The lifeblood of that film was the aching memories of childhood friendships long since diminished and the bonds forged that propelled us toward adulthood. It functioned totally differently than “Where the Wild Things Are” in just about every respect, but the notes it hit coincided with the latter film perfectly and reached a depth of raw human emotional experience equal to it.
In adapting Maurice Sendak’s classic children’s book, Spike Jonze took very basic visual and thematic ideas and extrapolated them to a work of tremendous honesty. There isn’t a phony or misjudged step in the entire picture, and that’s really saying something special considering it’s a film about a young boy’s sea voyage to an island inhabited by monsters. Opening scenes of delicate simplicity show Max–played by Max Records in his first starring role–in various contexts of temperment and behavior; he’s shown chasing his dog around the house, building an igloo outside in a pile of displaced snow, wordlessly lamenting his father’s absence, and acting out in what’s probably the most accurate on screen depiction of prepubescent obstreperousness to date.
What’s so marvelous about those early scenes is that they tune you right into his world and the manner of his domestic interplay so that everything that follows feels like their logical extension. When I saw his igloo being demolished by his older sister’s friend, both perspectives hit me on a gut level. I’ve been let down and hurt by someone older than me just as much as I’ve been the one to let down and hurt someone younger than me. And that level of recognition is profound. The fact that it’s the product of an early scene largely unrelated to the broader narrative makes the craftsmanship on display all the more absorbing.
But using that realistic, grounded foundation as a springboard for the film’s passages on the island is only half the battle. Jonze and fellow screenwriter David Eggers characterize the island’s populace with their own set of complicated interpersonal modalities and individual traits that enable them to have deep, deep emotional and psychological resonance. They draw parallels with his home life which slowly and beautifully reveal themselves and give the film a dream-like, allegorical quality while also involving us in the unfolding events on their own terms.
What I mean by that is that what each monster represents ends up ultimately taking a back seat to their own existence, independent of symbolism. And that’s something that could’ve been very easily mishandled. The tale could’ve become some kind of silly fable with hollow characters existing simply to impart a lesson to the viewer or act as stand ins for less colorful versions of themselves in the real world. But neither is the case. The conversation Carol and Max have as they’re traversing the desert about the sun dying is one of the most moving scenes in recent memory; there’s a purity and vibrancy in it that’s all too rare. And that purity and vibrancy pervades their entire relationship, as well as those surrounding it.
On a technical level, you’d be hard pressed to find any other film that blends CGI with live action as seamlessly, and, to an even larger extent, one that does so while retaining its underlying realism so fully. It’s not just that you’re ocularly convinced of the wild things’ physical existence; it’s that you’re emotionally convinced of their existence on a human level.

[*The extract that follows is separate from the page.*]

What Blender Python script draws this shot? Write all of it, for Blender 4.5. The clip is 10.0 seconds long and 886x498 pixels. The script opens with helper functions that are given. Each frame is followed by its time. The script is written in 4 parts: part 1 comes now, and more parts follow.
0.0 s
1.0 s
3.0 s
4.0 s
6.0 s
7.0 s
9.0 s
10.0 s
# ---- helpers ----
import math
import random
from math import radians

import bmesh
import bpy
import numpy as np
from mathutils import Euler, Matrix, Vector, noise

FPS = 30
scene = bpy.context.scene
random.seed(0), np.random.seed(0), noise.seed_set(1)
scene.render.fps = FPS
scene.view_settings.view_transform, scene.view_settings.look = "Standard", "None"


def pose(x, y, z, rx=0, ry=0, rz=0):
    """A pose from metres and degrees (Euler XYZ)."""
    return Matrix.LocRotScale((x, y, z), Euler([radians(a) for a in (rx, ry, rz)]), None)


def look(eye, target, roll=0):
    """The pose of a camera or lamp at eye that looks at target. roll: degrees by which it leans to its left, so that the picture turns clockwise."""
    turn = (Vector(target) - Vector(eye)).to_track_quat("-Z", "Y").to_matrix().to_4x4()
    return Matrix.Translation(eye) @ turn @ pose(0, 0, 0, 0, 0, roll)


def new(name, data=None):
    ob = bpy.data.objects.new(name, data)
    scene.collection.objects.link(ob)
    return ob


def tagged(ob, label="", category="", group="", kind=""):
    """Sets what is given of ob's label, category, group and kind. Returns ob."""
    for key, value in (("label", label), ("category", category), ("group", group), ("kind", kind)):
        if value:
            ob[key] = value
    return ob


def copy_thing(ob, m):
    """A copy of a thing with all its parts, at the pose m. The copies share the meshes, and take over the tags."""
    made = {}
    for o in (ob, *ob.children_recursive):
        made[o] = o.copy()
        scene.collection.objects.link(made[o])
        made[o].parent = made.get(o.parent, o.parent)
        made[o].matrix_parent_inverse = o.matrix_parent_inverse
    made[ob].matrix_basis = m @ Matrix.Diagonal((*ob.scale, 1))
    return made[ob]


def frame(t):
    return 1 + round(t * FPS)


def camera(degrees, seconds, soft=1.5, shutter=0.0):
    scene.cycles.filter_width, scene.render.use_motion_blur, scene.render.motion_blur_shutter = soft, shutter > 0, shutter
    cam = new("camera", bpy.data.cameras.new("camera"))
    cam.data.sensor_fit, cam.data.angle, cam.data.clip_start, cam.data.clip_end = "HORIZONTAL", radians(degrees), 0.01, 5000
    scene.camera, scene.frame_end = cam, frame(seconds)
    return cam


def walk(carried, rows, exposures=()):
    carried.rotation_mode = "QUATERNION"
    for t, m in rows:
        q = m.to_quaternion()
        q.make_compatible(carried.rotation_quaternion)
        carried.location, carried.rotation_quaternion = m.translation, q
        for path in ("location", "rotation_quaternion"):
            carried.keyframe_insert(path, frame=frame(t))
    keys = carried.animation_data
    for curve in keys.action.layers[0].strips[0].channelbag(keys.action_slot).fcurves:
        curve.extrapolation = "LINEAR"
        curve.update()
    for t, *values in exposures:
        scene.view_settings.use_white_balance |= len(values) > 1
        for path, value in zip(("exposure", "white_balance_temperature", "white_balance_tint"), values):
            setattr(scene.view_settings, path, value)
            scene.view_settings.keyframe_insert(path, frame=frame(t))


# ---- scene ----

So much so, in fact, that the level of FX wizardry employed is easily forgotten.
The actors voicing the monsters all add something rather nebulous to the film’s universal success. James Gandolfini and Lauren Ambrose in particular as Carol and KW instill in their dynamic massive warmth and confusion and sincerity that follows an emotional logic all their own.

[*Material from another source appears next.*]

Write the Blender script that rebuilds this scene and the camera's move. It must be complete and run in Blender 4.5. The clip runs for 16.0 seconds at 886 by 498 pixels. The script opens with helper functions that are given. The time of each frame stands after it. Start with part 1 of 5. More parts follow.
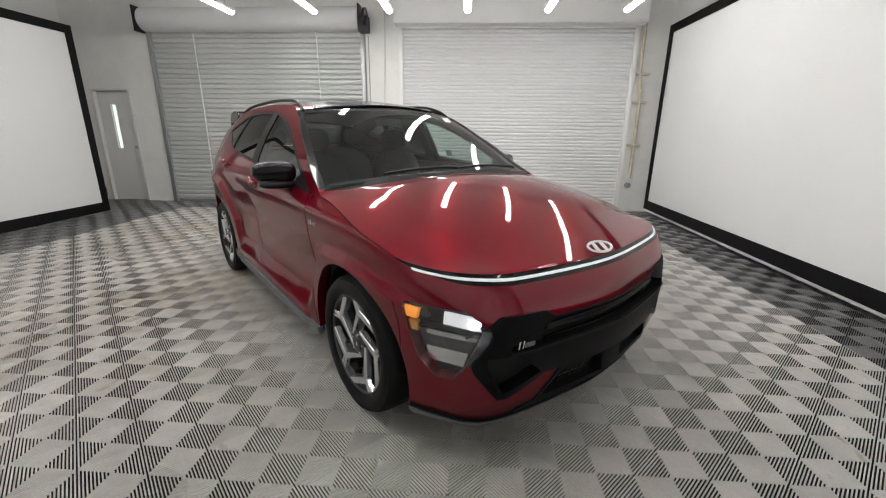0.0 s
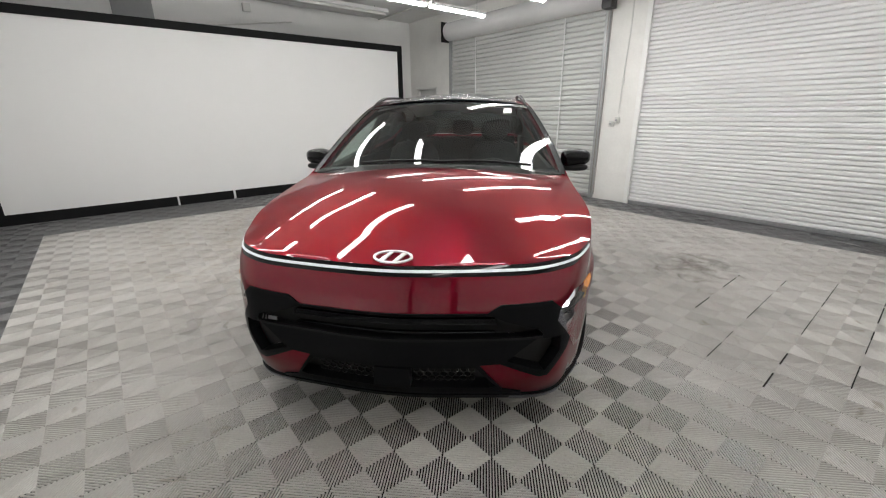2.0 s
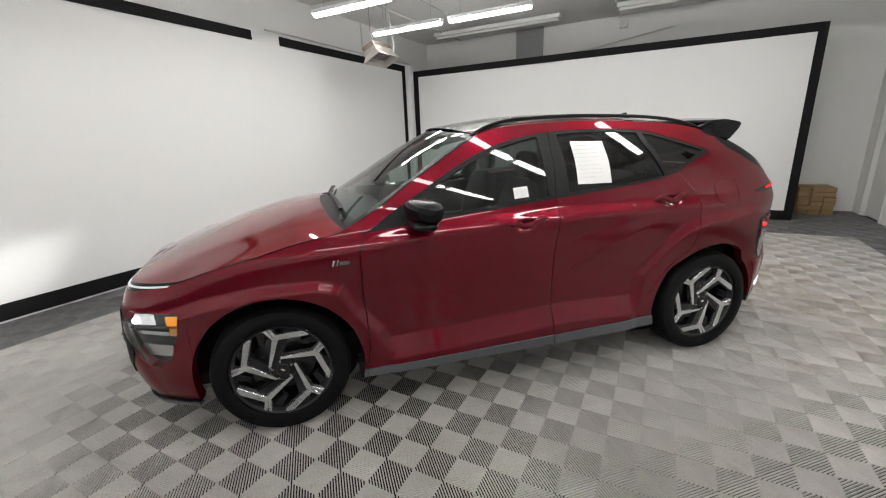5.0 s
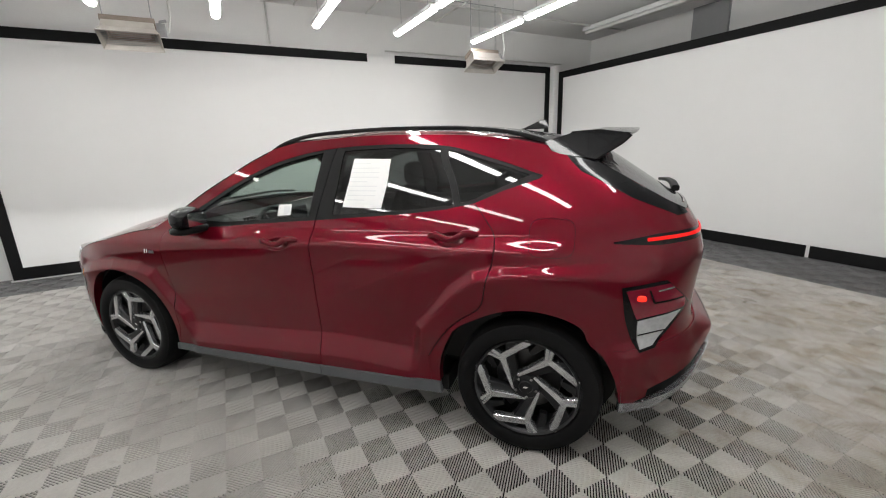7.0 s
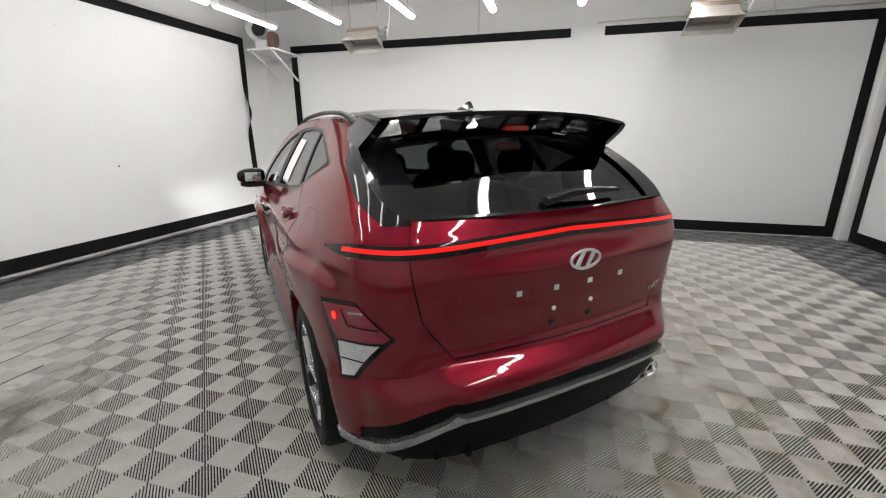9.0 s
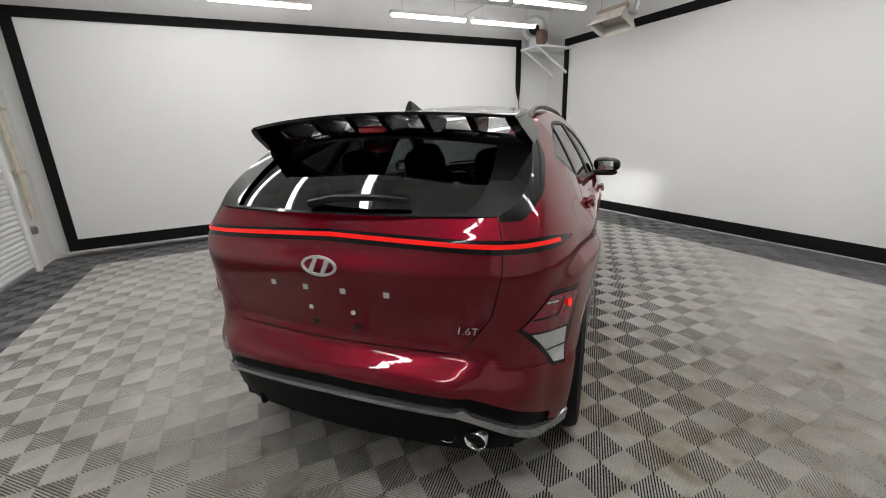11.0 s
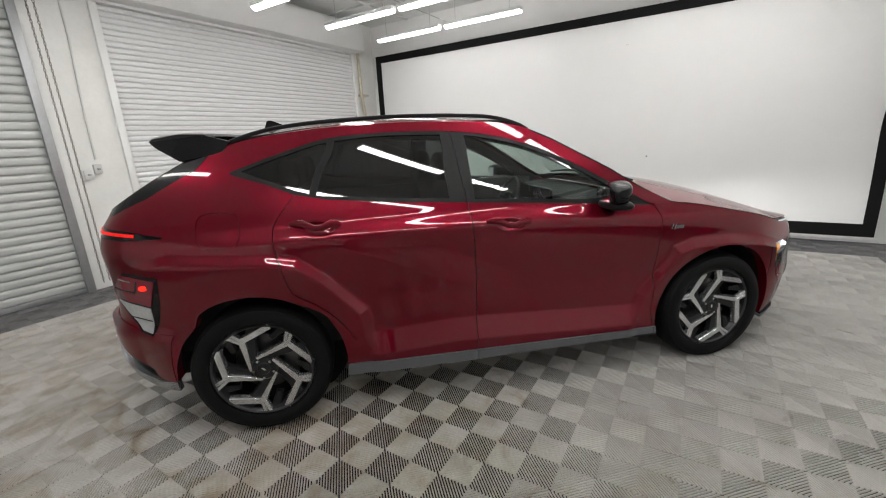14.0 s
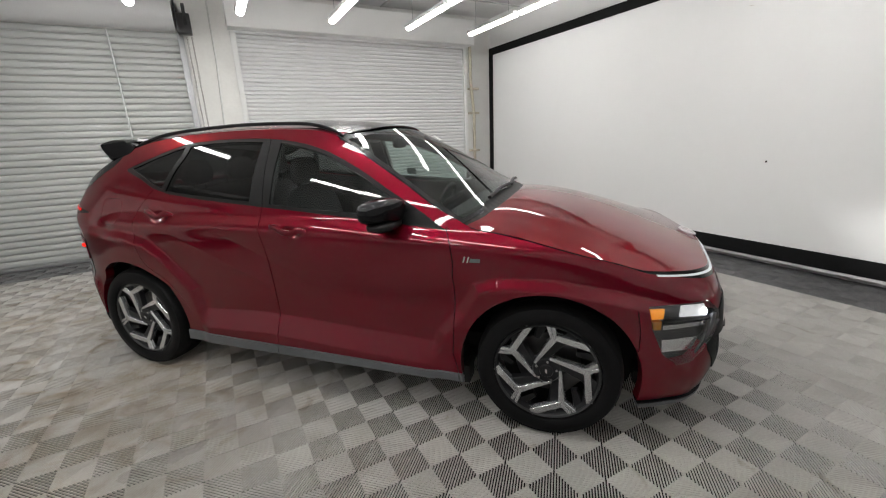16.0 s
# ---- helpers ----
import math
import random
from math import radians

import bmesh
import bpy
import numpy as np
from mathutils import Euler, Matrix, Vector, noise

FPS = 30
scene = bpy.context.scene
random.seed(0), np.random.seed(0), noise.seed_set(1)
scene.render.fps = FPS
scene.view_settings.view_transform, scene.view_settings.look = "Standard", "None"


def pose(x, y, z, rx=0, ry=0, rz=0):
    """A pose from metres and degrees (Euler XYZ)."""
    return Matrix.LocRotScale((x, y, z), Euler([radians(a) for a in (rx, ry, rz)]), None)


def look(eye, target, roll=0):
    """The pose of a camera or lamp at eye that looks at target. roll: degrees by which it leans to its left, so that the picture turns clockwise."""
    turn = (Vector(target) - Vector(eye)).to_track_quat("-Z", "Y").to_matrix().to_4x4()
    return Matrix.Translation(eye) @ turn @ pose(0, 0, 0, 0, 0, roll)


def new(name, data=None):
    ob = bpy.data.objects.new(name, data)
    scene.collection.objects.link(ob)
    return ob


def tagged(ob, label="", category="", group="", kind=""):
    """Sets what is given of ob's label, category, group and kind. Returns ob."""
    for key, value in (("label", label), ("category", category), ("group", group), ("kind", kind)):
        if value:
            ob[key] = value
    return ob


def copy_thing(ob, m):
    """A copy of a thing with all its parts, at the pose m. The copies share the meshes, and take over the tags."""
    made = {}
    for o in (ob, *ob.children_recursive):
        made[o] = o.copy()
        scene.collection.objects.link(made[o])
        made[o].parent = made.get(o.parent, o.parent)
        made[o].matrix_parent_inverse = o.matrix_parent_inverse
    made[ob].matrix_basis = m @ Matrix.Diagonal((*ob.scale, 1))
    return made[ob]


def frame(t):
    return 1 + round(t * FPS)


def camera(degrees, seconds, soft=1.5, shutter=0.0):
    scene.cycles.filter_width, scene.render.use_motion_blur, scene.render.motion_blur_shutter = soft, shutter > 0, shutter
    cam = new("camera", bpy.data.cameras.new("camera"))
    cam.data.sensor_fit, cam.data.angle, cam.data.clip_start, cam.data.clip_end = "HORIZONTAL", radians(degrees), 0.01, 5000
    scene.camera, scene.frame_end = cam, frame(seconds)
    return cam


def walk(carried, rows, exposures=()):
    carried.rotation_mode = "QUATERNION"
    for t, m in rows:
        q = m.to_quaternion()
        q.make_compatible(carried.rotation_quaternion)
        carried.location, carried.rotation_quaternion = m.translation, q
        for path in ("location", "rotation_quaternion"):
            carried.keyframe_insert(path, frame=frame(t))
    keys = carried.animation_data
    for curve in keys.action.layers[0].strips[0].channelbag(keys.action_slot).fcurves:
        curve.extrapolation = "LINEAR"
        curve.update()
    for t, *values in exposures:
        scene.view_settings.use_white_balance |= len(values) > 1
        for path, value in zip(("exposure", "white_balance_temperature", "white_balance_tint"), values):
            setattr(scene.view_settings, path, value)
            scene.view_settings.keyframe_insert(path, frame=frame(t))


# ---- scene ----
cam = camera(95.0, 16.0, soft=1.1)
PATH = [
    (0, (0.793, -3.324, 1.35), (0.673, -1.406, 0.794), 0.7),
    (0.5, (1.258, -3.216, 1.35), (0.847, -1.349, 0.763), 0.6),
    (1, (1.827, -3.063, 1.382), (1.042, -1.326, 0.776), 0.2),
    (1.5, (2.321, -2.773, 1.395), (1.173, -1.257, 0.775), -0.1),
    (2, (2.759, -2.35, 1.417), (1.288, -1.15, 0.787), -0.6),
    (2.5, (3.016, -1.813, 1.421), (1.32, -0.971, 0.779), -0.8),
    (3, (3.178, -1.197, 1.427), (1.338, -0.756, 0.78), -1.4),
    (3.2, (3.209, -0.952, 1.435), (1.337, -0.674, 0.789), -1.6),
    (5.3, (2.561, 1.536, 1.476), (0.948, 0.475, 0.955), -1.8),
    (5.5, (2.393, 1.717, 1.467), (0.841, 0.565, 0.954), -1.6),
    (6, (1.945, 2.197, 1.461), (0.577, 0.826, 0.962), -1.7),
    (6.5, (1.395, 2.578, 1.456), (0.25, 1.013, 0.963), -1.9),
    (7, (0.847, 2.911, 1.465), (-0.044, 1.189, 0.975), -1.9),
    (7.5, (0.297, 3.125, 1.461), (-0.316, 1.286, 0.968), -1.4),
    (8, (-0.257, 3.241, 1.458), (-0.53, 1.325, 0.953), -0.5),
    (8.5, (-0.811, 3.235, 1.434), (-0.713, 1.308, 0.909), 0.3),
    (8.7, (-1.02, 3.184, 1.437), (-0.759, 1.274, 0.903), 0.2),
    (10.8, (-2.775, 1.926, 1.469), (-1.109, 0.973, 0.906), -2.1),
    (11, (-2.891, 1.755, 1.458), (-1.159, 0.929, 0.893), -2.2),
    (11.5, (-3.096, 1.26, 1.436), (-1.233, 0.795, 0.876), -2.5),
    (12, (-3.185, 0.729, 1.428), (-1.266, 0.626, 0.874), -2.7),
    (12.5, (-3.178, 0.204, 1.412), (-1.265, 0.421, 0.869), -2.4),
    (13, (-3.064, -0.333, 1.432), (-1.207, 0.183, 0.898), -2.3),
    (13.5, (-2.9, -0.904, 1.432), (-1.14, -0.115, 0.901), -2.5),
    (14, (-2.612, -1.404, 1.433), (-0.977, -0.377, 0.912), -2.8),
    (14.5, (-2.288, -1.894, 1.438), (-0.8, -0.66, 0.928), -3.0),
    (15, (-1.878, -2.265, 1.439), (-0.568, -0.842, 0.932), -3.0),
    (15.5, (-1.452, -2.629, 1.457), (-0.333, -1.053, 0.943), -2.8),
    (16, (-0.958, -2.852, 1.445), (-0.044, -1.155, 0.912), -2.5),
]
walk(cam, [(t, look(eye, target, roll)) for t, eye, target, roll in PATH], exposures=((0, 0.09), (3, 0.15), (6, 0.09), (8.5, 0.18), (11, -0.13), (14, -0.08), (16, -0.10)))

# ---- world: a closed hall, almost no light from outside ----
world = bpy.data.worlds.new("world")
scene.world = world
world.use_nodes = True
world.node_tree.nodes["Background"].inputs[0].default_value = (0.8, 0.85, 0.9, 1)
world.node_tree.nodes["Background"].inputs[1].default_value = 0.02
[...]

Like any great work of art, there’s something inscrutable in its construction that evades analysis. For me, I suppose the closest I’ll ever get to knowing why the film so quickly and assuredly burrowed itself into my heart and mind is that it taps into a dormant part of myself. It taps into the part of me that holds onto characters in dreams I had as a little kid and identifies with the emotional fluctuations that occupy the formative years of the human experience.